Landing on Your Head is No Fun

Well, I suppose the worst did happen, and at the most unexpected time. 8/29/11. Brutal Monday. Exactly 1 week ago, I went to  morning mysore class before work and of course everything felt fine in the beginning — sort of like those little things that make a big difference in your practice. A good night’s sleep, a good clear feeling when I awakened, my back and wrists felt strong, and I moved through the standing and seated poses easily…even Garbha Pindasana (which usually gives me a hard time)…Setu Bandhasana, no problem. I thought, OK, this is the day for sure when I will try another unassisted dropback. In my mind’s eye, I carefully visualized how I would carefully arch and elongate my chest up, take my time bending back, pushing the weight forward through my hips as I reached my arms to the floor.

So then it was time for the dropback after my first three back bends. Andrew came by and I told him that I was ready to try one unassisted.

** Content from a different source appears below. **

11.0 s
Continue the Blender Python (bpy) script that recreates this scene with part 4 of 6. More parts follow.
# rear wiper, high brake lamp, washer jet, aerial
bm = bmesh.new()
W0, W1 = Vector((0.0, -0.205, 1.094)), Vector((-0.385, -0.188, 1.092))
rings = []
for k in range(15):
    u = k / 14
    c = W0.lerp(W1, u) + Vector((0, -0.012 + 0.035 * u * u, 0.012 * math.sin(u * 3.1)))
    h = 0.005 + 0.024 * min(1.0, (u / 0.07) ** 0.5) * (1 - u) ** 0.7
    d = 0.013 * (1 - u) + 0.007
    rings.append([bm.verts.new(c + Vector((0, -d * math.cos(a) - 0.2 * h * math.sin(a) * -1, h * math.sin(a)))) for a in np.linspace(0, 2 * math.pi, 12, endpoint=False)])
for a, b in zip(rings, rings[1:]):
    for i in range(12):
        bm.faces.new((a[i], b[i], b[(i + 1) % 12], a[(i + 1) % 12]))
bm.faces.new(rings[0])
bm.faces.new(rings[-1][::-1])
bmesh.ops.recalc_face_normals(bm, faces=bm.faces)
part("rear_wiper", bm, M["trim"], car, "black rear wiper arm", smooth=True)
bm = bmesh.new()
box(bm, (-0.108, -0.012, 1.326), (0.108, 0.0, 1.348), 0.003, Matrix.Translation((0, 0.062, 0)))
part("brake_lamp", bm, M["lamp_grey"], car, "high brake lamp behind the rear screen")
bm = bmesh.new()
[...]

He nodded and stood close by as I began arching back…dropping my head and seeing the wall, reaching my arms back, and…that pause, that second which is reminescent of that moment when you decide to drop in on a big wave, that second of suspension…I pushed through and everything careened way too fast and my arms were out but they couldn’t break the fall. I landed smack on my right forehead. I yelled and then a couple of expletives escaped my mouth, too, as I just lay prone on my mat, clutching my head in my hands.

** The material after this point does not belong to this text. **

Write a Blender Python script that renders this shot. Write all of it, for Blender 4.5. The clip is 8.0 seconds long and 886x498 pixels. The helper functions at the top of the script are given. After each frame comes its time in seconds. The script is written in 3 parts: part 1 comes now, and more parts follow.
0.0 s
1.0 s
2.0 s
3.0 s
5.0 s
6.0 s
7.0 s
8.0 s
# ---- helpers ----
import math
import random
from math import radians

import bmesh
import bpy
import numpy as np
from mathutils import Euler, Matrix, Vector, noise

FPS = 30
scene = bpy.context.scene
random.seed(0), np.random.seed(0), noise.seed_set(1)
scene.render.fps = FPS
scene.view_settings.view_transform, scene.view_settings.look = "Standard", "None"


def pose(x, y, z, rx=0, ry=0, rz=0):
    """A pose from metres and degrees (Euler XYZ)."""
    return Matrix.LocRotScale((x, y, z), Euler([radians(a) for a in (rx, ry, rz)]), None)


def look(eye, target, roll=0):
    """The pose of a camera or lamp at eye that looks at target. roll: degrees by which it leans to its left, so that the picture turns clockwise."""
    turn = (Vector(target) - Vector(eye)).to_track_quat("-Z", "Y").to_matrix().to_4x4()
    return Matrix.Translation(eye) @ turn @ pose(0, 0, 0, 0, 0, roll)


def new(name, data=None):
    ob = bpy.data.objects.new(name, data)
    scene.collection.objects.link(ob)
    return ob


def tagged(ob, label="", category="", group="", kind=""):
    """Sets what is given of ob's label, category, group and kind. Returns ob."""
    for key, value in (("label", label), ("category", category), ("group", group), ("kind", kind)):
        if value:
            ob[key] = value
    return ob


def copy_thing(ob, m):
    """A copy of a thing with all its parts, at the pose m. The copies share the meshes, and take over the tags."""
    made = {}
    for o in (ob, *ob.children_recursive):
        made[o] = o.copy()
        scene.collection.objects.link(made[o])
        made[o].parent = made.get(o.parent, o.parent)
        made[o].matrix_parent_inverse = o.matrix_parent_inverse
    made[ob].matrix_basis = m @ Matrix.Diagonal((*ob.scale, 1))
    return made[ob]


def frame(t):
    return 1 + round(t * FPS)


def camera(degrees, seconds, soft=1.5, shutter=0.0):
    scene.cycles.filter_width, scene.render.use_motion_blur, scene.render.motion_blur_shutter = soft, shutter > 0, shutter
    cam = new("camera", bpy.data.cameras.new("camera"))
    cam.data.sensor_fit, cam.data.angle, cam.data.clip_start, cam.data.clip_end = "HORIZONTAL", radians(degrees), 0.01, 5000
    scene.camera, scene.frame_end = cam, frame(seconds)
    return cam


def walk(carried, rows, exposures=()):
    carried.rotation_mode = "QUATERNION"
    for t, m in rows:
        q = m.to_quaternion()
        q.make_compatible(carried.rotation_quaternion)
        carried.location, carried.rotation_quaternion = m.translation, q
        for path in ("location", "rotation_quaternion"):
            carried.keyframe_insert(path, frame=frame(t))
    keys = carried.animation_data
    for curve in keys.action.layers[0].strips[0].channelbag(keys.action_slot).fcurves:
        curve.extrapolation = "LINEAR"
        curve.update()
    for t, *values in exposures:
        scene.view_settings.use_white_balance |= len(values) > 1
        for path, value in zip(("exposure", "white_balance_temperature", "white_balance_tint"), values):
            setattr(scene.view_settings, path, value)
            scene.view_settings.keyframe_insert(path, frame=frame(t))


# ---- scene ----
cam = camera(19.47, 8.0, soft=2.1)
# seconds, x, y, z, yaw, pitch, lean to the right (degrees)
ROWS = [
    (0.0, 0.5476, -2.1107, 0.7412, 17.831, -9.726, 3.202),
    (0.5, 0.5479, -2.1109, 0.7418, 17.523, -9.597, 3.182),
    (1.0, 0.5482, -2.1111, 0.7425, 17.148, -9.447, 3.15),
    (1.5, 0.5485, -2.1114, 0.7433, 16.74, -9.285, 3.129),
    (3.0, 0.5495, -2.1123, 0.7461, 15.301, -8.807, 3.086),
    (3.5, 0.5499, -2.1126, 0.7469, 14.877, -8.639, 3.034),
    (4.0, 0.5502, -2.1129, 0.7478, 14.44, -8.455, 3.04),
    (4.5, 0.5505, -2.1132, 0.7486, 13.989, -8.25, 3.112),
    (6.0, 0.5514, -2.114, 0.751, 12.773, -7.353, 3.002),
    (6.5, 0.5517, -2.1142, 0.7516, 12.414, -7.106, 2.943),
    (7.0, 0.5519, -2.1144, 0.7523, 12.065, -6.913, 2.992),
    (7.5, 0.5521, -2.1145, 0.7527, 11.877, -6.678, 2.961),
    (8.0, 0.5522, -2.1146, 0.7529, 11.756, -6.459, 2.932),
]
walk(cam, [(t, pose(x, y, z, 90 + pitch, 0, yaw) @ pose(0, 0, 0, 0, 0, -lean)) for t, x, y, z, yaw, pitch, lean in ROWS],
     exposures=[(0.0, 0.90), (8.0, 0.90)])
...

I opened my eyes to see my teacher’s worried face peering into mine. “Are you OK?” Andrew said. I don’t remember exactly what I said, only the feeling of wanting to say, “I’m fine” but instead tears just trickled out. Finally I did manage to say I was fine, but Andrew helped me to sitting. I felt a little dazed and my neck was quite sore. The worries already began to flood my mind — what if I have a concussion? what if I fractured my C1 or C2? More importantly, how am I possibly going to last through clients from 12 to 8pm?? I felt like going back home and crawling into bed for a 4 hour nap. The thought of having to work until 8pm with an aching head just made me tear up more. Well, I managed to work through some finishing poses; I left out urdhva padmasana, pindasana, sirsasana, matsyasana — heck, I just did my three lotus flowers and that was it. Like a little old lady, I carefully showered, dressed, put on my makeup in preparation for the long day ahead of me, all the while taking full inventory of how my neck and head were feeling.

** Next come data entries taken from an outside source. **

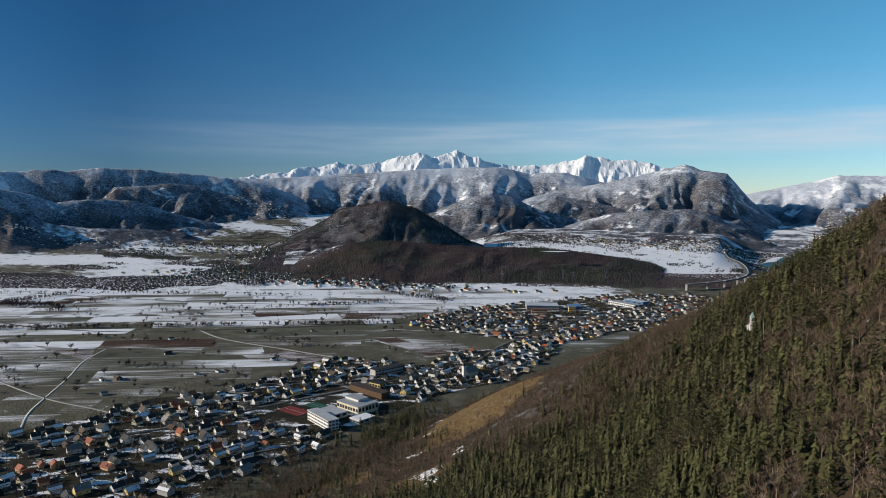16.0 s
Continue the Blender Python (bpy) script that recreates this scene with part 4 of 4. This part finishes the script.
def roof_slab(w, d, h, rise, over=0.7, side=0, thick=0.25, lift=0.0, lo=0.0, hi=1.0):
    """Roof slopes; side -1 or 1: one slope alone; lo, hi: the part of the slope from eaves to ridge."""
    bm = bmesh.new()
    slope = rise / w
    for s in ((-1, 1) if not side else (side,)):
        e, r = w + over, 0.0
        x0, x1 = s * (e + (r - e) * lo), s * (e + (r - e) * hi)
        z0, z1 = h + rise - slope * abs(x0) + lift, h + rise - slope * abs(x1) + lift
        q = [(x0, -d - over, z0), (x1, -d - over, z1), (x1, d + over, z1), (x0, d + over, z0)]
        a = [bm.verts.new((p[0], p[1], p[2] + thick)) for p in q]
        b = [bm.verts.new(p) for p in q]
        bm.faces.new(a); bm.faces.new(b[::-1])
        for k in range(4):
            bm.faces.new((a[k], b[k], b[(k + 1) % 4], a[(k + 1) % 4]))
    bmesh.ops.recalc_face_normals(bm, faces=bm.faces)
    return bm


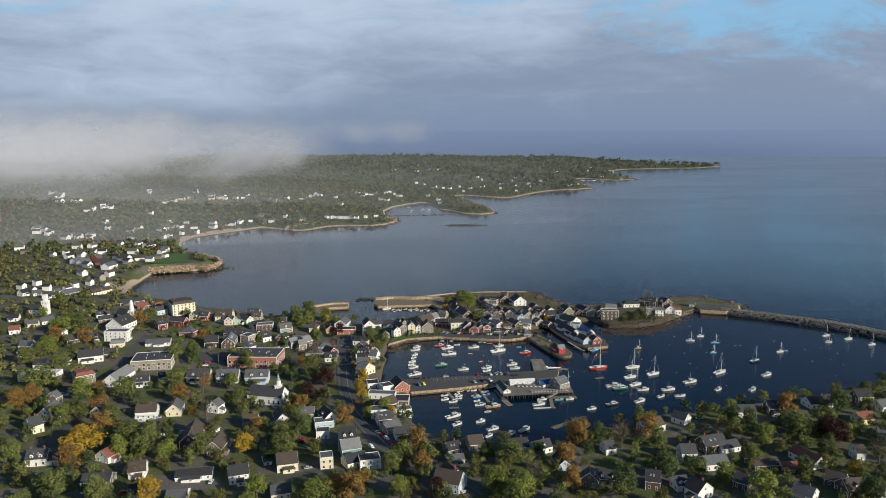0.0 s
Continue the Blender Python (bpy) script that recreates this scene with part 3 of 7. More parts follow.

The incident gave me some pause. I took it was a lesson of wanting to do too much, too fast. In short, perhaps I was trapped in the ego for a bit, and this was a wake-up call. Slow down, the universe is telling me. Some poses need time to work into.  So now I am back to assisted dropbacks. I’m not sure whether it would take four more weeks, four more months, or four more years, before I work up to unassisted dropbacks, but I suppose the time for it will come. Right now I am just happy enough to be injury-free — still standing, walking, playing with my children, catching a wave or two. Bottom line: I refuse to force myself into a pose at the expense of my health.